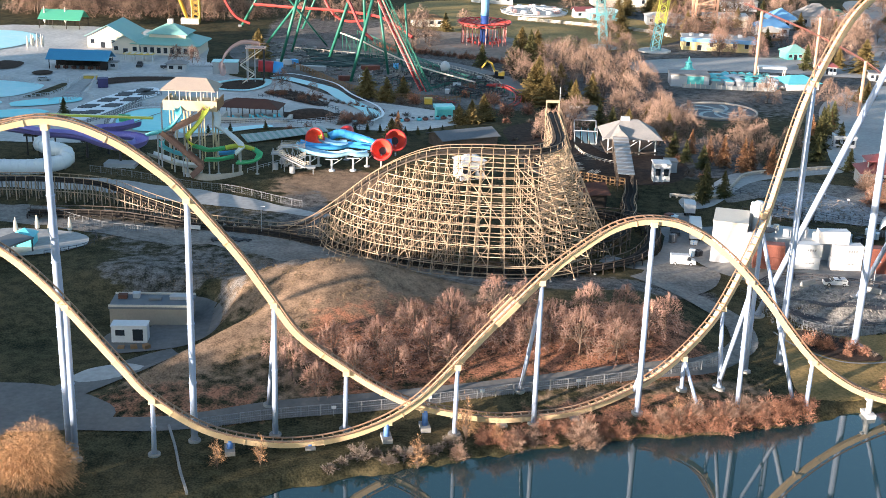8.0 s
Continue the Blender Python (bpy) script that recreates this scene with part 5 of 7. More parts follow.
def covered_ramp():
    root = thing("covered_ramp", 25, 302, terrain(25, 302), "long slatted grey roof over the track leaving the station", "shelter", turn=-8)
    for i in range(36):
        y = -19.5 + i * 1.1
        z = 4.2 + 1.2 * (i / 35)
        part("roof_slat", Mesh().box(0, y, z, 4.2, .96, .14), "roof_grey" if i % 3 else "grey_paint", root)
    for j in range(10):
        for s in (-1, 1):
            y = -19 + j * 4.2
            part("post", Mesh().box(s * 1.9, y, -.4, .24, .24, 4.6 + .12 * j), "wood_old", root)


covered_ramp()
# a white shed shape made up for the sun's glare behind the trestle
building("glare_box", -16.5, 290.5, 6.5, 5, 4.6, 1.5, "white_paint", "white_paint", "white box standing in for the sun glare behind the timber trestle", 20, "hip", .4, windows=2, doors=1)
low_run("wooden_coaster_run", [(24.3, 286, 5.4), (22.8, 278, 5.2), (20.5, 270, 5.4), (19.6, 262, 5.6), (17.5, 256, 5.8)], "dark channel of timber track below the covered ramp", hand="wood_new")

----

[DO THIS]:
Restate exactly, please, only the lines between the start of the data and the line containing "-.4, .24, .24, 4.6", both ends included, skipping the pictures.

[OUTPUT OF THE EXERCISE]:
8.0 s
Continue the Blender Python (bpy) script that recreates this scene with part 5 of 7. More parts follow.
def covered_ramp():
    root = thing("covered_ramp", 25, 302, terrain(25, 302), "long slatted grey roof over the track leaving the station", "shelter", turn=-8)
    for i in range(36):
        y = -19.5 + i * 1.1
        z = 4.2 + 1.2 * (i / 35)
        part("roof_slat", Mesh().box(0, y, z, 4.2, .96, .14), "roof_grey" if i % 3 else "grey_paint", root)
    for j in range(10):
        for s in (-1, 1):
            y = -19 + j * 4.2
            part("post", Mesh().box(s * 1.9, y, -.4, .24, .24, 4.6 + .12 * j), "wood_old", root)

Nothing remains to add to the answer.